In this problem it doesn't matter where you start on the diagram. My solution is written in a number of stages:
1) pick any 3 hexagons (they will turn blue)
2) pick 2 more hexagons and then pick one that you chose in the first go. You should now have 4 hexagons blue.
3) finally pick the three remaining red hexagons.
It would only have taken you 3 goes.

Many of you answered this part well, including Alistair of Cottenham Primary School.

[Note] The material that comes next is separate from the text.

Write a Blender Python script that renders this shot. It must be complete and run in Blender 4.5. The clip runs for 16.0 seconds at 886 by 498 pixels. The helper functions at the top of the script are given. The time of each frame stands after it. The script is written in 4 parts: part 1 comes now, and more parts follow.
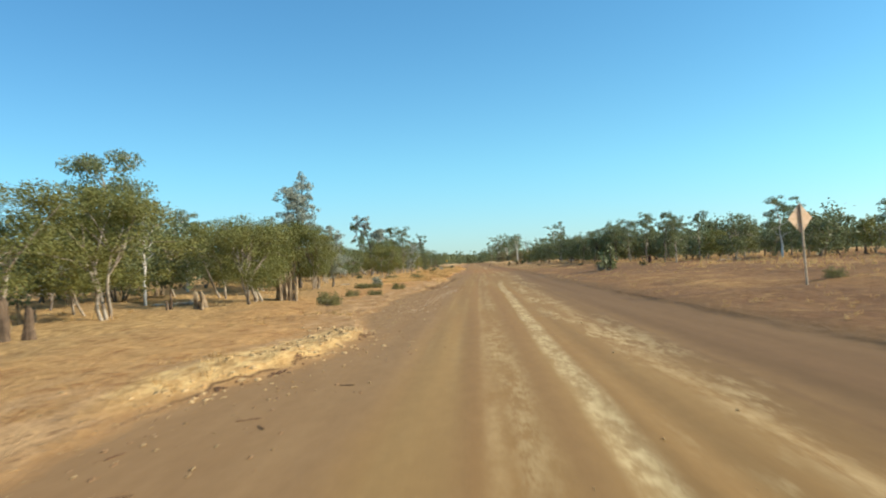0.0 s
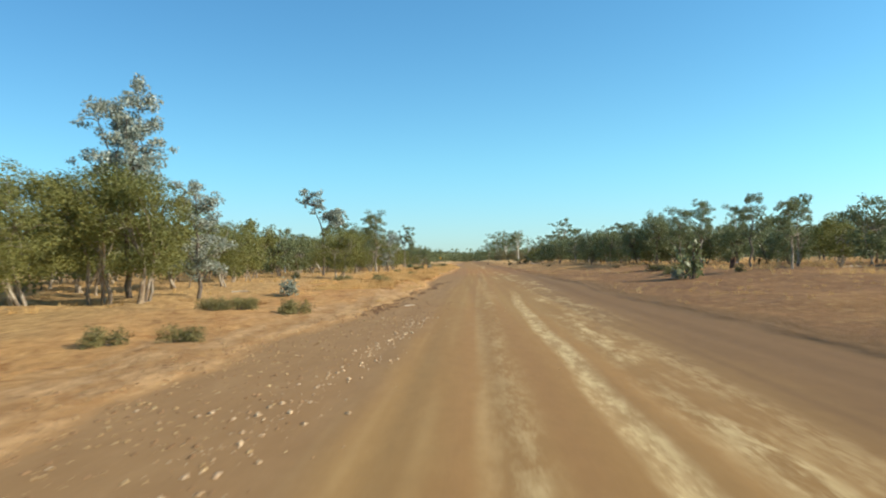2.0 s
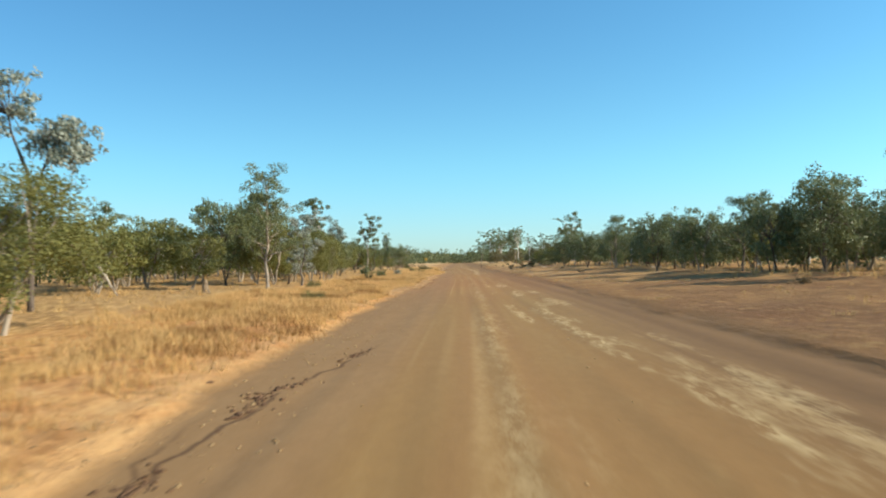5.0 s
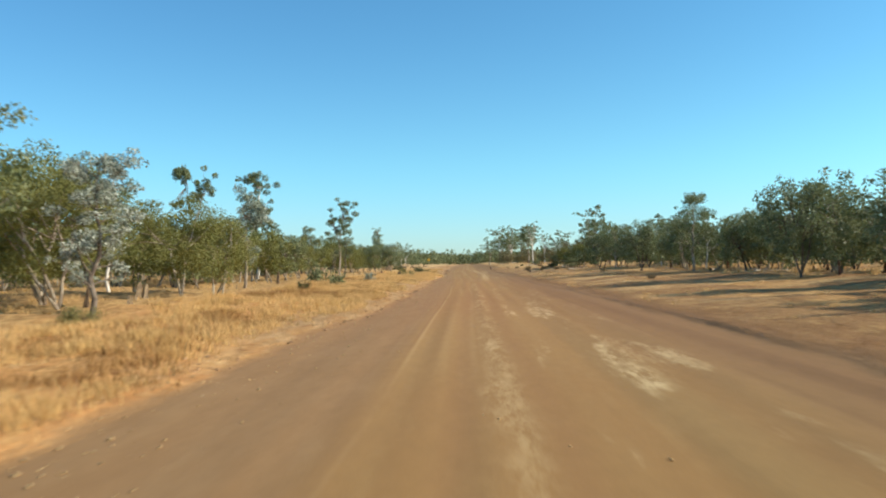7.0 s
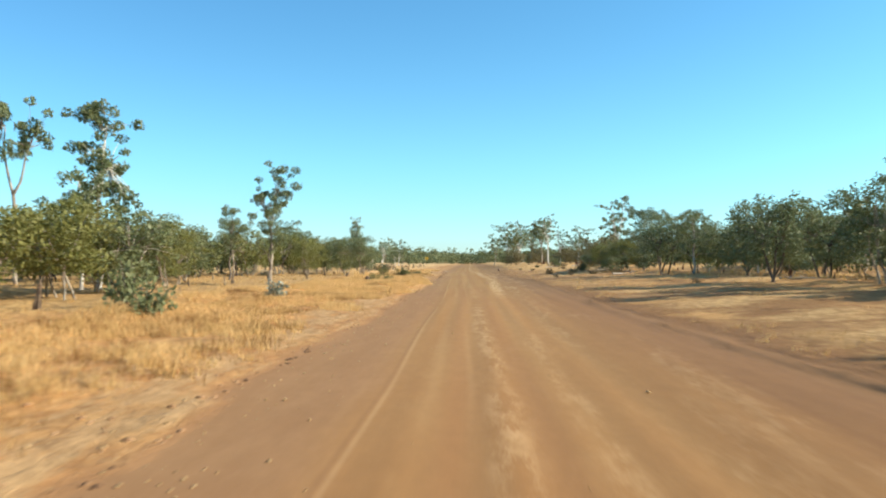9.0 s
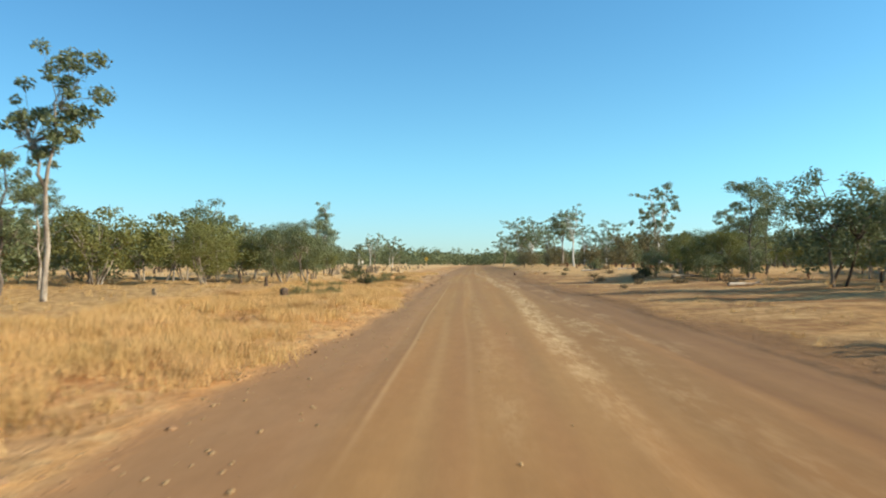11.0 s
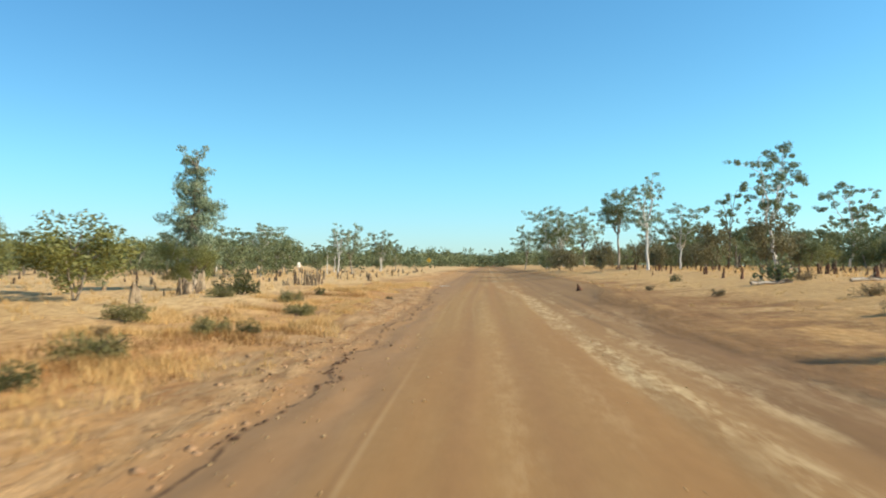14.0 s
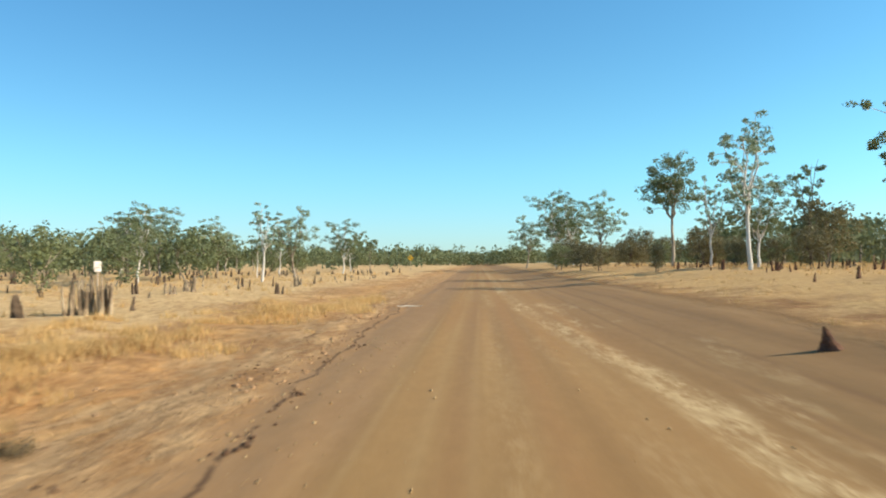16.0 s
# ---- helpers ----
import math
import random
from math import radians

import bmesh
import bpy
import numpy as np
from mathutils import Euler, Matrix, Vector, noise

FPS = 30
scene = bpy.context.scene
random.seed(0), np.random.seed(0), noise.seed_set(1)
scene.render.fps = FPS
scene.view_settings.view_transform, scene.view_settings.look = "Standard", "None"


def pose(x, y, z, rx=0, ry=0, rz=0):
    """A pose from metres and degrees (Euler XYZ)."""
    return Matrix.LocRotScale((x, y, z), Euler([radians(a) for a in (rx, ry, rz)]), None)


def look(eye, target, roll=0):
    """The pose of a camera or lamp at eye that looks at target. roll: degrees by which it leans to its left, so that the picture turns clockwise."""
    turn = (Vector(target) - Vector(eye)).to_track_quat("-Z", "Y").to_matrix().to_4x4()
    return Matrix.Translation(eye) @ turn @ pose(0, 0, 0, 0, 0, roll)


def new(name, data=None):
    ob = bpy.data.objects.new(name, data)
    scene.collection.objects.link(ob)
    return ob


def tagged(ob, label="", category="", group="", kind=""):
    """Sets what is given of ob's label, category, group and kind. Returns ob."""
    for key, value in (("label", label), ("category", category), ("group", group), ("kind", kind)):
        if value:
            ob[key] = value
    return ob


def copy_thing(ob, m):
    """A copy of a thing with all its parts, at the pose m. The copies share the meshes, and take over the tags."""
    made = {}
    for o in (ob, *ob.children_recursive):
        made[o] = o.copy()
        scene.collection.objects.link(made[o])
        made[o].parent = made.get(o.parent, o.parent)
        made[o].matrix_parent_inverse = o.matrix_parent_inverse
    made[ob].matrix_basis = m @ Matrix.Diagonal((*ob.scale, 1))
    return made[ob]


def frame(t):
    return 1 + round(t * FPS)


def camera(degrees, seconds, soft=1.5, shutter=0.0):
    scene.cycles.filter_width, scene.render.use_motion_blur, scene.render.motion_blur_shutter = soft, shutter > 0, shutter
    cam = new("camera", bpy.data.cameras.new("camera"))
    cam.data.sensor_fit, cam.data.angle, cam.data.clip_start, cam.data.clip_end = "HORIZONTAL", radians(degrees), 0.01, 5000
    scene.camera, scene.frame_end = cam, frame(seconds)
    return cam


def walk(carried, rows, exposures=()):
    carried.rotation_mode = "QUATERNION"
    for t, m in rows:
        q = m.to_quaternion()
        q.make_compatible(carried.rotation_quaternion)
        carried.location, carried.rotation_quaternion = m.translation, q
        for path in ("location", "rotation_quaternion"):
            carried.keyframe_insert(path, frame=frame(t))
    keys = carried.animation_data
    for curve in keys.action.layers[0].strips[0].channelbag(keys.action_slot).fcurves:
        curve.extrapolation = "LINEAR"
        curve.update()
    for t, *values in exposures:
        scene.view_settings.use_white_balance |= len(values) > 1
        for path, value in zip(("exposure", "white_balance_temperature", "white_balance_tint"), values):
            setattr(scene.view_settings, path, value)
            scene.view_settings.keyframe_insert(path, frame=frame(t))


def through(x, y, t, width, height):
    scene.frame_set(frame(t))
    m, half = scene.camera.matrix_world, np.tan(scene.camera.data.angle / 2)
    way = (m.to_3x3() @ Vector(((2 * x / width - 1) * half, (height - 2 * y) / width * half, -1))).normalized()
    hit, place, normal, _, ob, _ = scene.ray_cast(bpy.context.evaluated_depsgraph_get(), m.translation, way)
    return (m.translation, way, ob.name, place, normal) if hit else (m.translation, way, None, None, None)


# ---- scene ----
cam = camera(62.0, 16.0, soft=2.0, shutter=0.25)
ROWS = [
    (0.0, 0.0, 0.0, 1.6, 91.055, 2.2, 2.261),
    (0.5, 0.03, 5.8, 1.597, 91.0, 1.47, 2.138),
    (1.0, 0.053, 11.76, 1.569, 90.829, 0.92, 2.069),
    (1.5, 0.087, 17.82, 1.53, 90.761, 0.75, 2.014),
    (2.0, 0.13, 23.96, 1.492, 90.856, 0.54, 1.966),
    (2.5, 0.173, 30.12, 1.495, 91.151, 0.11, 1.822),
    (3.0, 0.211, 36.42, 1.529, 91.206, 0.07, 1.617),
    (3.5, 0.284, 42.5, 1.517, 91.172, 0.08, 1.61),
    (4.0, 0.367, 48.7, 1.535, 91.172, 0.19, 1.672),
    (4.5, 0.461, 54.96, 1.554, 91.206, 0.53, 1.562),
    (5.0, 0.567, 61.24, 1.573, 90.952, 0.51, 1.268),
    (7.5, 1.103, 91.56, 1.459, 91.124, 0.24, 2.11),
    (8.0, 1.123, 97.94, 1.507, 91.213, -0.22, 2.145),
    (8.5, 1.186, 104.3, 1.556, 91.185, -0.47, 2.117),
    (9.0, 1.231, 110.74, 1.564, 90.959, -0.32, 2.11),
    (9.5, 1.254, 117.4, 1.522, 90.829, -0.29, 2.124),
    (12.0, 0.986, 148.3, 1.5, 91.247, -0.51, 2.994),
    (12.5, 0.917, 154.5, 1.546, 91.281, -0.25, 3.309),
    (13.0, 0.786, 160.56, 1.547, 91.083, -0.41, 3.433),
    (13.5, 0.683, 166.94, 1.596, 91.041, -0.61, 3.515),
    (14.0, 0.536, 173.42, 1.605, 91.158, -0.36, 3.474),
    (14.5, 0.427, 179.94, 1.602, 91.233, -0.1, 3.412),
    (15.0, 0.292, 186.44, 1.625, 91.165, -0.3, 3.302),
    (15.5, 0.15, 193.12, 1.611, 91.089, -0.23, 3.104),
    (16.0, 0.005, 199.54, 1.592, 91.048, 0.05, 2.789),
]
walk(cam, [(t, pose(x, y, z, rx, ry, rz)) for t, x, y, z, rx, ry, rz in ROWS],
     exposures=((0.0, 0.26), (5.0, 0.28), (7.4, 0.28), (8.0, 0.41), (8.5, 0.65), (9.0, 0.54), (9.6, 0.42), (12.0, 0.27), (14.5, 0.36), (16.0, 0.33)))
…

Kahlia and Amy from Ardingly College Junior School then looked a bit further and tried with other numbers of mats:

If the number of tiles is a multiple of 3 it will divide equally into the number of tiles
eg: for 60 tiles, remove three each go: 60 divided by 3 = 20 turns


Amelia and Kathryn, also from Ardingly College Junior School, investigated many different numbers of mats in a very systematic way:


6= 2 moves
7= 3 moves
8= 4 moves
9= 3 moves
10= 4 moves
11= 5 moves
12= 4 moves
13= 5 moves
14= 6 moves
15= 5 moves
16= 6 moves
17= 7 moves
18= 6 moves
19= 7 moves
20= 8 moves

Kahlia and Amy identified a pattern:

If there is a number of tiles 1 more than a multiple of 3 you add 1 to the answer of the multiple below it eg: 18 tiles = 6 turns; 21 tiles = 7 turns
17 tiles = 7 turns; 20 tiles = 8 turns

Jeff and Raphael from Zion Heights Junior High School relate this back to the strategy for flipping the mats:

For numbers with one remainder after dividing by three, you follow the strategy for 7 mats stated above.
For numbers with 2 remainders, you flip over two mats instead of one on the second move, thus taking one more move.

So, thinking about this like Kahlia and Amy did, we could say that if the number of tiles is 2 more than a multiple of 3, you add 2 to the answer of the multiple below it.

Well done to everyone who tackled this problem - it wasn't easy at all.